- **WORK INSTRUCTIONS**
Return, exactly as written, the run of lines that begins at the line containing "scene.collection.objects.link(ob)" and ends at the line containing "return 1 + round(t * FPS)". Nothing outside that run belongs in the answer.

* start *

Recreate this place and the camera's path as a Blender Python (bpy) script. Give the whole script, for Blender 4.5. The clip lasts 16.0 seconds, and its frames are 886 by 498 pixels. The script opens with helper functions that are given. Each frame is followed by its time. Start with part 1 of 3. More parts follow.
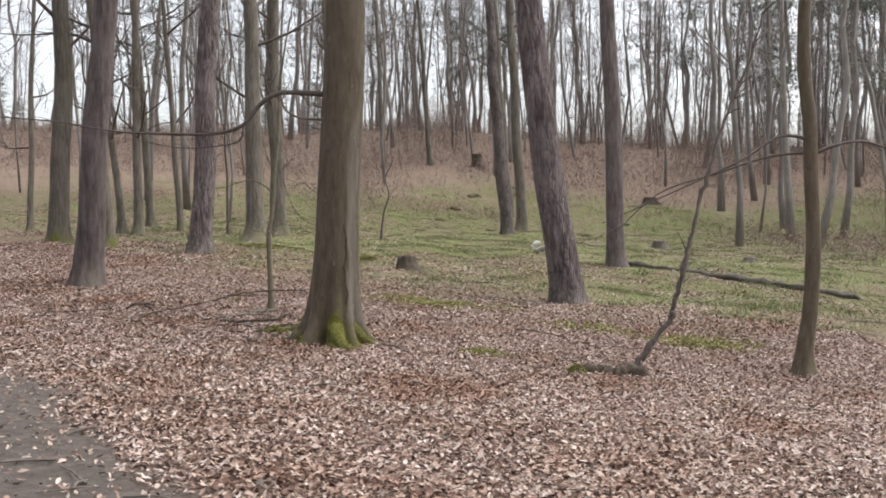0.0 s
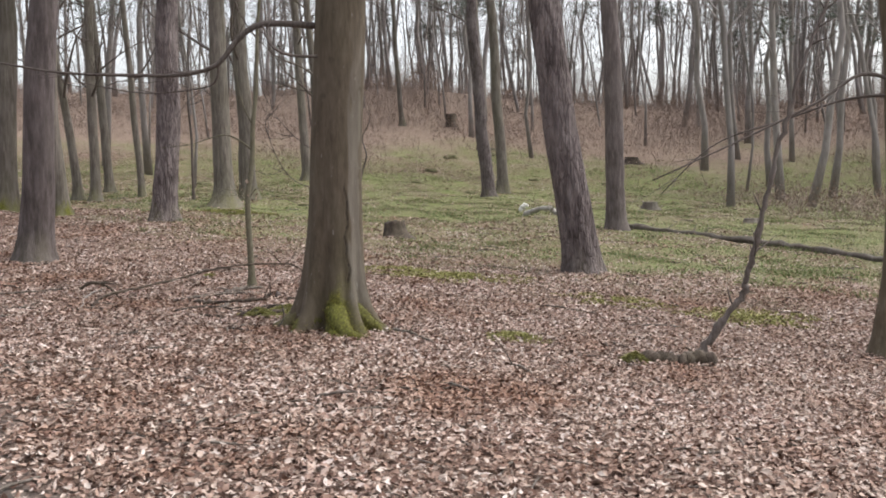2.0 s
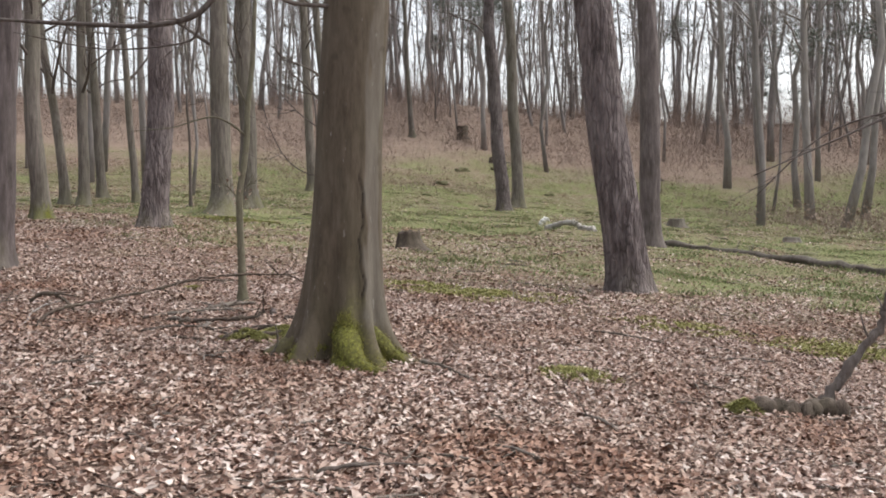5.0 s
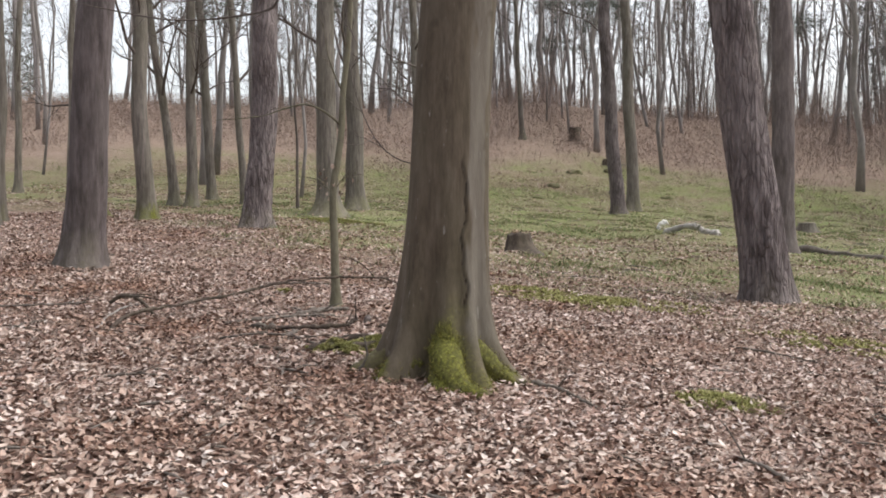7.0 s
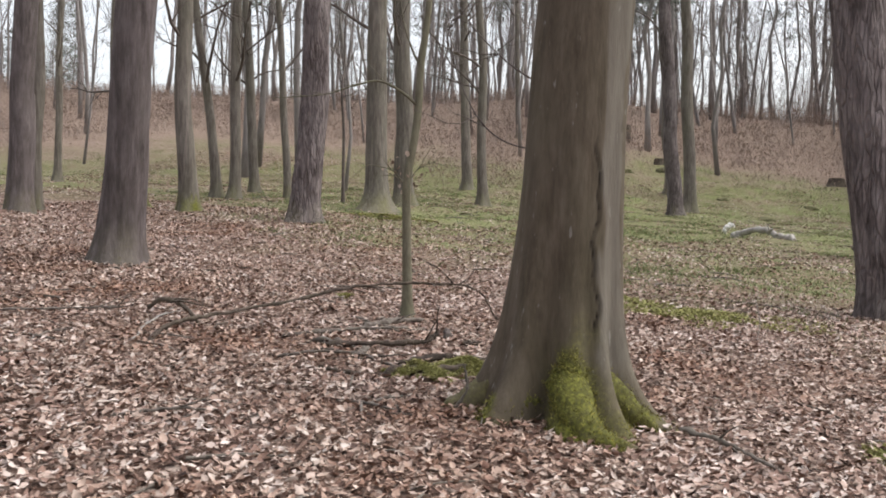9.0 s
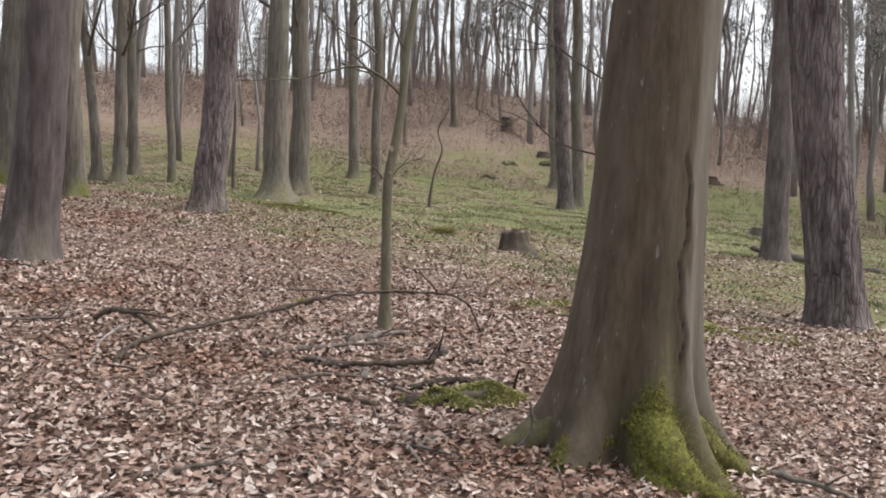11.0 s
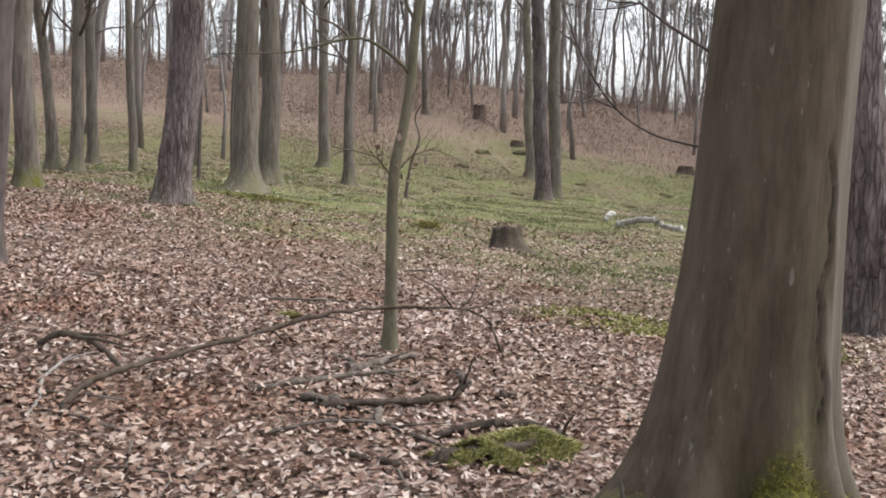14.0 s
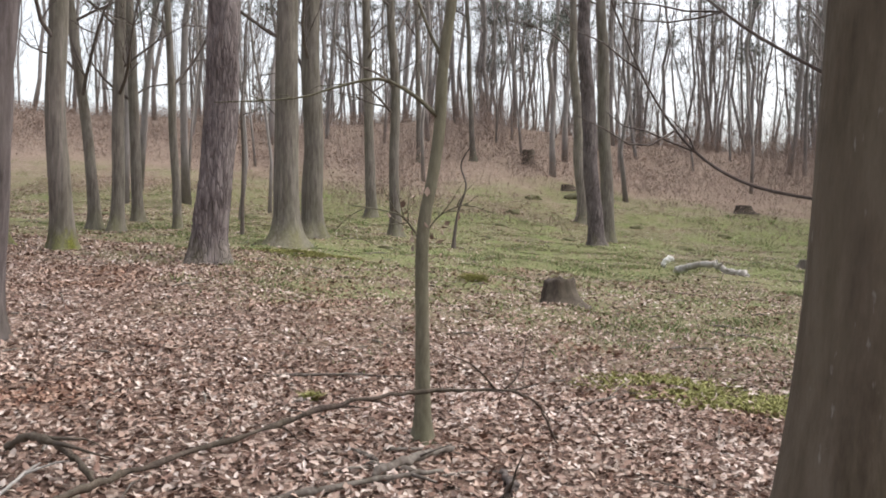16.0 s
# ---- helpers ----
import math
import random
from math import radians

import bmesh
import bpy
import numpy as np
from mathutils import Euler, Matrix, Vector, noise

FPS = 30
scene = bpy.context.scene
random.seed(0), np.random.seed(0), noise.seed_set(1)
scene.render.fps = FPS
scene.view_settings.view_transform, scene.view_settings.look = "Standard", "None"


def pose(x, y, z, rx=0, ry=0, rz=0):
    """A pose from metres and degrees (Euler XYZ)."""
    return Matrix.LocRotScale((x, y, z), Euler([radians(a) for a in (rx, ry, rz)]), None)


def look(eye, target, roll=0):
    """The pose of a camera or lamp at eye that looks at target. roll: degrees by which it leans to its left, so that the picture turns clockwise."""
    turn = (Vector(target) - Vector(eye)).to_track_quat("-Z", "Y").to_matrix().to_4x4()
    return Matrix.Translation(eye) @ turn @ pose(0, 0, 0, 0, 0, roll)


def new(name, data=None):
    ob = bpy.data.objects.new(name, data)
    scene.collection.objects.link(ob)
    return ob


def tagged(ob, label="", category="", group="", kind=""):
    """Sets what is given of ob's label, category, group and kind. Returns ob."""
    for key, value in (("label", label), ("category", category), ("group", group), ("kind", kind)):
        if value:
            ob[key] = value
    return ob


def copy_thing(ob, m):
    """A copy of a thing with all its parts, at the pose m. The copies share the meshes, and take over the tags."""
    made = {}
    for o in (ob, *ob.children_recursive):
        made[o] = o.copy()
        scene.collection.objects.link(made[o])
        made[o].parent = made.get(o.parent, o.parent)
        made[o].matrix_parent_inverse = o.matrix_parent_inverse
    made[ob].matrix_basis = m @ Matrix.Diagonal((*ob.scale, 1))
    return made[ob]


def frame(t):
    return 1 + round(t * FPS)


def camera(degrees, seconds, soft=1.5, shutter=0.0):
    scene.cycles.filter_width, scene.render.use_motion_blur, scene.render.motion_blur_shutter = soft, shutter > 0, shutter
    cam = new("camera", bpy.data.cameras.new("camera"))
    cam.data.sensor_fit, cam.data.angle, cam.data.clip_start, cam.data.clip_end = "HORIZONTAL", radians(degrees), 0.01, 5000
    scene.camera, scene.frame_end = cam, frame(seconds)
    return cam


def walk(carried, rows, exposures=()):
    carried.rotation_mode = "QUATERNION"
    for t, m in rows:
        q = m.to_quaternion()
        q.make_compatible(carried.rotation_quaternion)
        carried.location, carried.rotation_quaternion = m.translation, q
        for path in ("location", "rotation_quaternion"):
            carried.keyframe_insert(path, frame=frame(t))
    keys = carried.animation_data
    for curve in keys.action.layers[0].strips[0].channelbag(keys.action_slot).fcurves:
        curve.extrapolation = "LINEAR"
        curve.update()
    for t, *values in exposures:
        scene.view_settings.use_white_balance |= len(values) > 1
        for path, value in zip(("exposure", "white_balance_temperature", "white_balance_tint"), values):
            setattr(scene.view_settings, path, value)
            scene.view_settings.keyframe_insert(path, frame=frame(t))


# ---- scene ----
# camera and walk: seconds, x, y, z, pitch, roll, yaw
cam = camera(51.0, 16.0, soft=1.8)
ROWS = [
    (0.0, -0.227, -0.267, 1.599, -1.97, 0.66, -0.62),
    (0.5, -0.341, 0.333, 1.602, -2.44, 0.73, -1.22),
    (1.0, -0.551, 0.931, 1.592, -2.86, 0.91, -2.19),
    (1.5, -0.731, 1.466, 1.581, -3.38, 1.06, -2.84),
    (2.0, -0.893, 2.103, 1.543, -4.25, 1.27, -2.81),
    (2.5, -0.997, 2.697, 1.498, -5.30, 1.19, -2.10),
    (3.0, -1.100, 3.173, 1.454, -6.00, 0.62, -1.40),
    (3.5, -1.175, 3.608, 1.405, -5.61, 0.32, -0.94),
    (3.7, -1.198, 3.773, 1.396, -5.29, 0.22, -2.81),
    (5.8, -1.038, 5.119, 1.214, -2.60, 0.11, -1.49),
    (6.0, -1.018, 5.229, 1.211, -2.63, 0.24, -0.47),
    (6.5, -1.062, 5.556, 1.193, -2.81, 0.32, 1.94),
    (7.0, -1.142, 5.976, 1.159, -2.82, 0.15, 4.25),
    (7.5, -1.259, 6.358, 1.149, -2.82, -0.39, 4.79),
    (8.0, -1.372, 6.790, 1.140, -2.72, -1.18, 0.12),
    (8.5, -1.542, 7.187, 1.102, -2.70, -0.81, 4.60),
    (9.0, -1.813, 7.474, 1.131, -2.99, -0.95, 6.47),
    (9.5, -2.159, 7.752, 1.163, -3.23, -1.58, 4.64),
    (9.7, -2.275, 7.939, 1.148, -3.23, -1.81, 3.51),
    (11.8, -3.307, 8.566, 1.267, -4.28, -2.47, -2.85),
    (12.0, -3.345, 8.761, 1.247, -4.56, -2.39, -1.80),
    (12.5, -3.389, 9.016, 1.224, -5.32, -2.35, -2.44),
    (13.0, -3.393, 9.145, 1.248, -5.94, -2.41, -3.55),
    (13.5, -3.376, 9.356, 1.256, -5.45, -2.43, -4.14),
    (14.0, -3.362, 9.595, 1.273, -4.19, -2.59, -3.99),
    (14.5, -3.320, 9.770, 1.339, -3.18, -2.12, -3.02),
    (15.0, -3.285, 10.060, 1.360, -2.24, -2.06, -2.04),
    (15.5, -3.246, 10.450, 1.353, -1.69, -1.64, -1.33),
    (16.0, -3.194, 10.642, 1.370, -1.45, -0.93, -0.81),
]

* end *

- **OUTPUT OF THE EXERCISE**
    scene.collection.objects.link(ob)
    return ob


def tagged(ob, label="", category="", group="", kind=""):
    """Sets what is given of ob's label, category, group and kind. Returns ob."""
    for key, value in (("label", label), ("category", category), ("group", group), ("kind", kind)):
        if value:
            ob[key] = value
    return ob


def copy_thing(ob, m):
    """A copy of a thing with all its parts, at the pose m. The copies share the meshes, and take over the tags."""
    made = {}
    for o in (ob, *ob.children_recursive):
        made[o] = o.copy()
        scene.collection.objects.link(made[o])
        made[o].parent = made.get(o.parent, o.parent)
        made[o].matrix_parent_inverse = o.matrix_parent_inverse
    made[ob].matrix_basis = m @ Matrix.Diagonal((*ob.scale, 1))
    return made[ob]


def frame(t):
    return 1 + round(t * FPS)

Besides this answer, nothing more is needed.